In general, ED needs to know the noise power. A wrong estimation of noise power will greatly degrade its performance [7, 47]. CED improves somewhat but still vulnerable to the noise power uncertainty as shown above. Furthermore, when unexpected interference presents, CED will treat it as signal and hence gives high probability of false alarm.

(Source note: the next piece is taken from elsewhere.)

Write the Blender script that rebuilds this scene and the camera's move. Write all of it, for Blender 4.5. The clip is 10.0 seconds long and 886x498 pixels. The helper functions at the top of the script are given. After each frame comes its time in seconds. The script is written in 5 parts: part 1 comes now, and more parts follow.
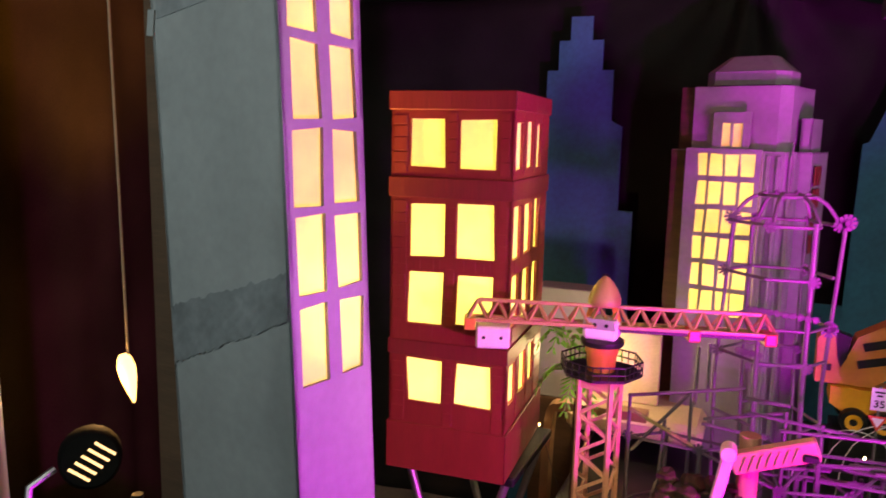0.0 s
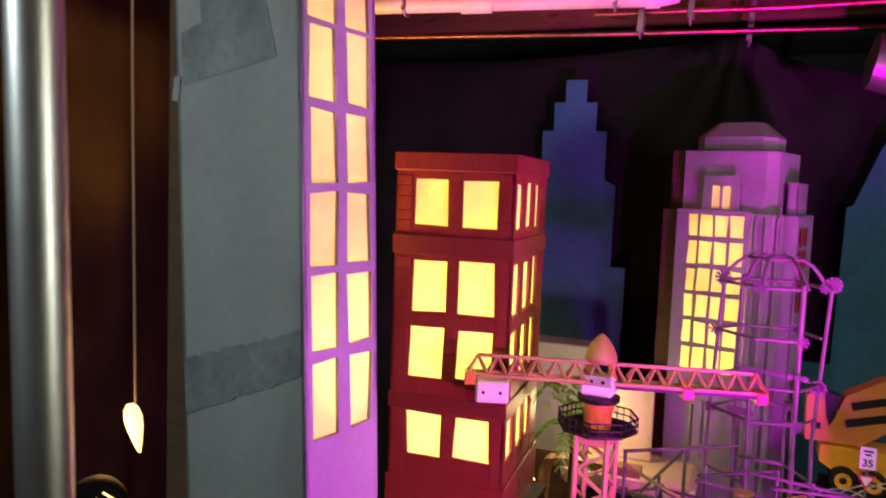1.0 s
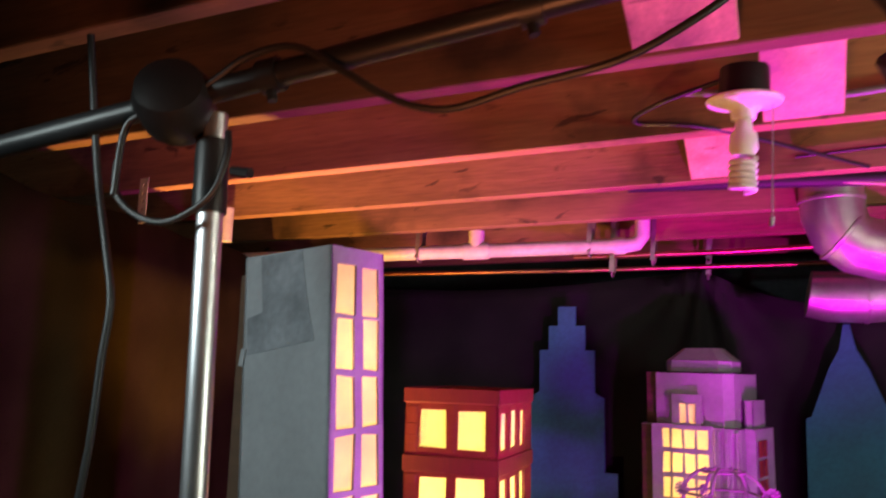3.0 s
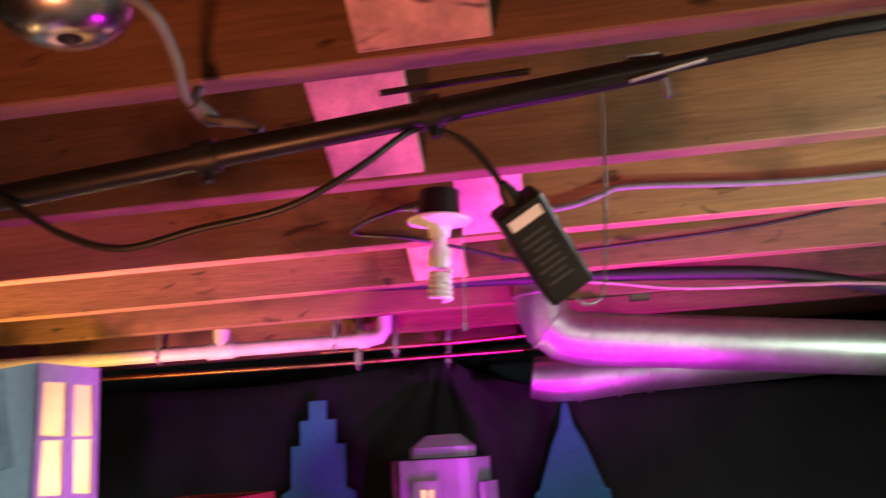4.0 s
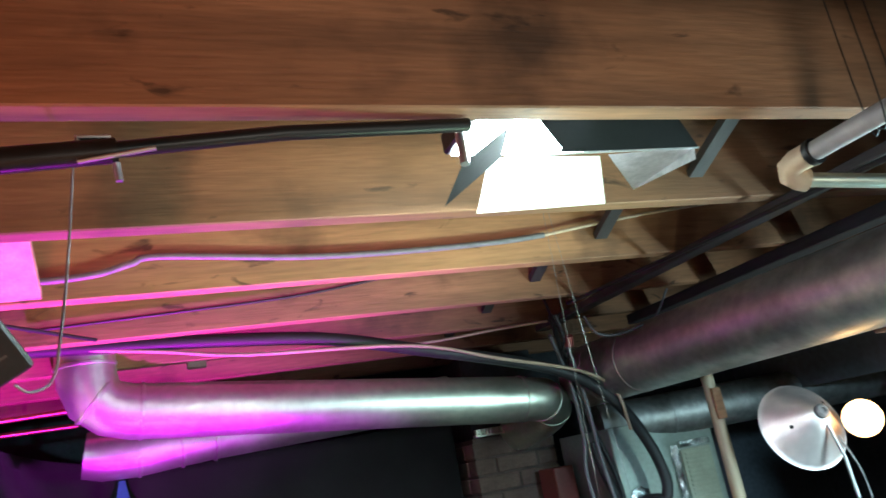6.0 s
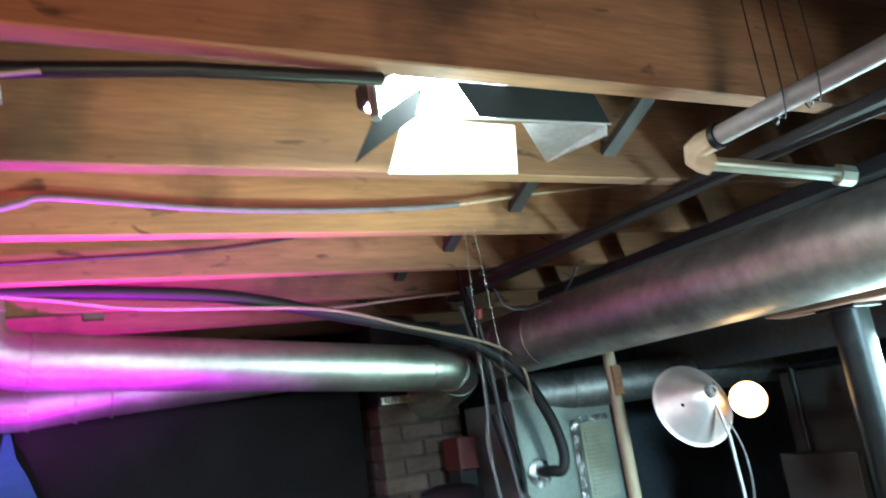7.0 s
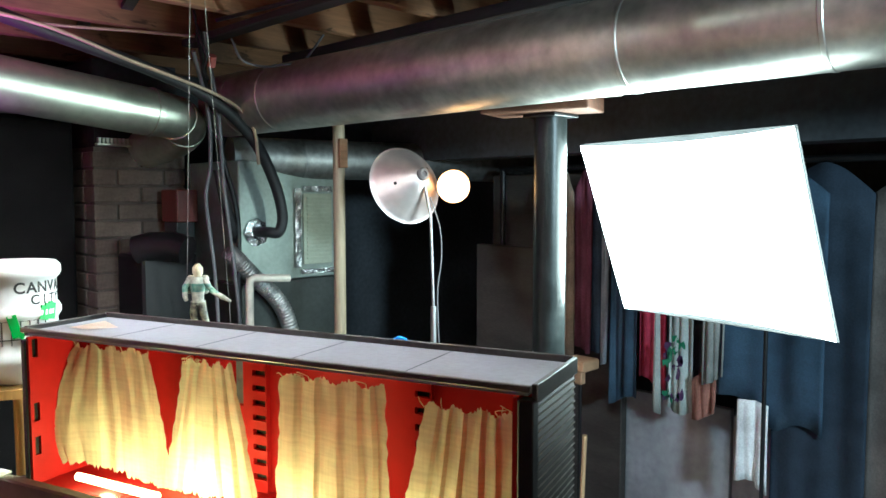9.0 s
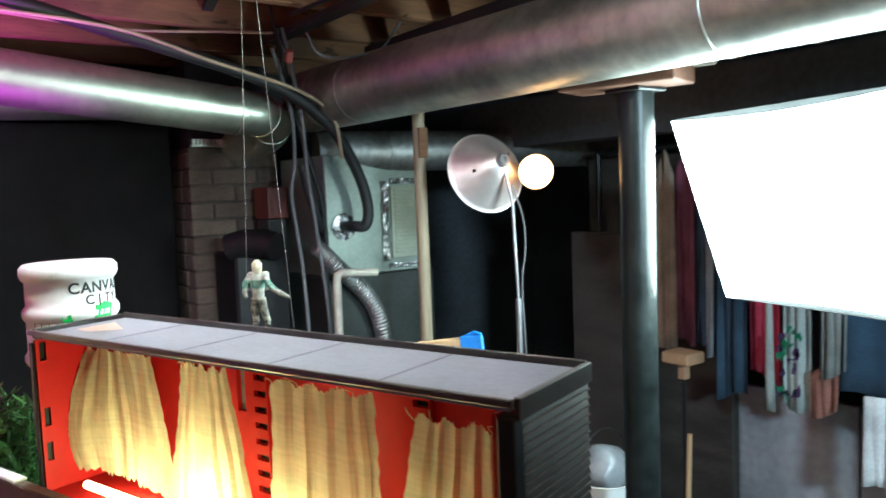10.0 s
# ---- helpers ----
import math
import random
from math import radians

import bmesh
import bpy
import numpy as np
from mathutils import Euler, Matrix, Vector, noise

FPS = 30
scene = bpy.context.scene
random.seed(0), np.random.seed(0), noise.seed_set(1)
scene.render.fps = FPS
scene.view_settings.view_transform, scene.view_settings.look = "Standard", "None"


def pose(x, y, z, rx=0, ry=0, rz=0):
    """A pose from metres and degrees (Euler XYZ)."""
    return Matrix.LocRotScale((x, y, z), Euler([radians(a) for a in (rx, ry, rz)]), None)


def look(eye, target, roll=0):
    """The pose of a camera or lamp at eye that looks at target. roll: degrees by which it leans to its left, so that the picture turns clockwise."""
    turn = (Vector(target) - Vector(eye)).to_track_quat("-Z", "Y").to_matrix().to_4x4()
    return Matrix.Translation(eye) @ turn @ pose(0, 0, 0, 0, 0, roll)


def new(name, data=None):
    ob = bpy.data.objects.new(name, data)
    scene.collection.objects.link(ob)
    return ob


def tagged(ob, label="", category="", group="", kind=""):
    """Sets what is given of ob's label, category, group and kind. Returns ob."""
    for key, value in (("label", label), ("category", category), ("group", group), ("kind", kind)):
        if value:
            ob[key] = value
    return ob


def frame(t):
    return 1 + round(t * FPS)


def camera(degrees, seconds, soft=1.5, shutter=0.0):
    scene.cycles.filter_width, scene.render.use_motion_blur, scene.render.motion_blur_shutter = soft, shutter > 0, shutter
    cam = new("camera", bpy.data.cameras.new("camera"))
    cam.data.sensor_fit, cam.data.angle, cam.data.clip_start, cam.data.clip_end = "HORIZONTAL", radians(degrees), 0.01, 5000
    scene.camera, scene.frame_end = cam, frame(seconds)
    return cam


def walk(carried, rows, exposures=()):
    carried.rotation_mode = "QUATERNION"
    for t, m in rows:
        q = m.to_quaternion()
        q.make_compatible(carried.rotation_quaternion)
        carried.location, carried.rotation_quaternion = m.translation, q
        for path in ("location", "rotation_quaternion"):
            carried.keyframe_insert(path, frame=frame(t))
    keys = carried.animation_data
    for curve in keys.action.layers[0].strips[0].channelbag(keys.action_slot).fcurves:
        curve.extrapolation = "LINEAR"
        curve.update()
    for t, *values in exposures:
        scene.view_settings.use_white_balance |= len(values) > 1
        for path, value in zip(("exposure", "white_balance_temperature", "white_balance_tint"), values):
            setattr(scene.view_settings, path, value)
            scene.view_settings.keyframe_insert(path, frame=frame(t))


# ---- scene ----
cam = camera(60.9, 10.0, 1.5, 0.5)
PATH = [
    (0, (0.000, 0.000, 1.443), (-0.773, 1.820, 1.142), 1.22),
    (0.5, (0.008, -0.019, 1.450), (-0.705, 1.835, 1.213), 1.86),
    (1, (-0.007, -0.053, 1.463), (-0.762, 1.791, 1.292), 2.23),
    (1.5, (0.039, -0.133, 1.500), (-0.812, 1.676, 1.446), 1.69),
    (2, (0.118, -0.249, 1.520), (-0.788, 1.531, 1.614), 1.68),
    (2.2, (0.143, -0.304, 1.520), (-0.766, 1.471, 1.674), 1.35),
    (3.3, (0.261, -0.443, 1.592), (-0.466, 1.379, 1.984), 0.71),
    (3.5, (0.286, -0.464, 1.598), (-0.314, 1.391, 2.048), -0.61),
    (4, (0.357, -0.470, 1.602), (0.102, 1.443, 2.126), -3.34),
    (4.5, (0.405, -0.492, 1.608), (0.448, 1.428, 2.168), -6.34),
    (5, (0.463, -0.502, 1.610), (0.800, 1.383, 2.188), -8.97),
    (5.5, (0.518, -0.516, 1.610), (1.100, 1.308, 2.186), -10.39),
    (5.7, (0.529, -0.516, 1.608), (1.179, 1.288, 2.176), -10.49),
    (6.8, (0.550, -0.514, 1.586), (1.424, 1.216, 2.081), -9.21),
    (7, (0.563, -0.509, 1.581), (1.474, 1.213, 2.036), -8.28),
    (7.5, (0.583, -0.516, 1.545), (1.630, 1.172, 1.775), -4.95),
    (8, (0.585, -0.534, 1.505), (1.767, 1.078, 1.476), -1.87),
    (8.5, (0.606, -0.552, 1.493), (1.922, 0.947, 1.358), -0.11),
    (9, (0.634, -0.576, 1.501), (2.035, 0.845, 1.363), -0.00),
    (9.5, (0.669, -0.555, 1.506), (2.002, 0.931, 1.380), -1.13),
    (10, (0.780, -0.572, 1.489), (1.943, 1.047, 1.334), -2.22),
]
walk(cam, [(t, look(eye, target, roll)) for t, eye, target, roll in PATH],
     [(0, -0.15, 6700, 6), (1, -0.27, 6600, 7), (2, -0.26, 6400, 10), (3.5, 0.08, 6100, 9), (4.5, 0.40, 5050, -2), (5.5, 0.72, 4750, -5), (7, 0.98, 4750, -4), (7.6, 1.20, 4850, -2), (9, 0.88, 5200, 2), (10, 0.80, 5150, 2)])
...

Compared with CED, advantages of CCBD/CEBD are: (1) as an inherent property of covariance and eigenvalue based detection [47, 65], CCBD/CEBD is robust to noise uncertainty; (2) due to the cancellation of auto-correlations at non-zeros lags, CCBD/CEBD is not sensitive to interferences; (3) it is naturally immune to wide-band interference, since such interferences have very weak time correlations; (4) there is no need for noise power estimation at all which reduces implementation complexity.

Compared to single sensor covariance and eigenvalue based detections [47, 65], which may be affected by correlated interferences, CCBD/CEBD overcomes this drawback by cancelation of the adversary impact in the data fusion.

3.6 Summary

In this chapter, spectrum sensing techniques, including classical and newly-developed robust methods, have been reviewed in a systematic way. We start with the fundamental sensing theories from the optimal likelihood ratio test perspective, then review the classical methods including Bayesian method, robust hypothesis test, energy detection, matched filtering detection, and cyclostationary detection. After that, robust sensing methods, including eigenvalue based sensing method, and covariance based detection, are discussed in detail, which enhance the sensing reliability under hostile environment, Finally, cooperative spectrum sensing techniques are reviewed which improve the sensing performance through combining the test statistics or decision data from multiple senors. It is pointed out that this chapter only covers the basics of spectrum sensing, but there are many topics are not covered here, such as wideband spectrum sensing [100,101,102,103] and compressive sensing [104,105,106,107], interested readers are encouraged to refer to the relevant literatures.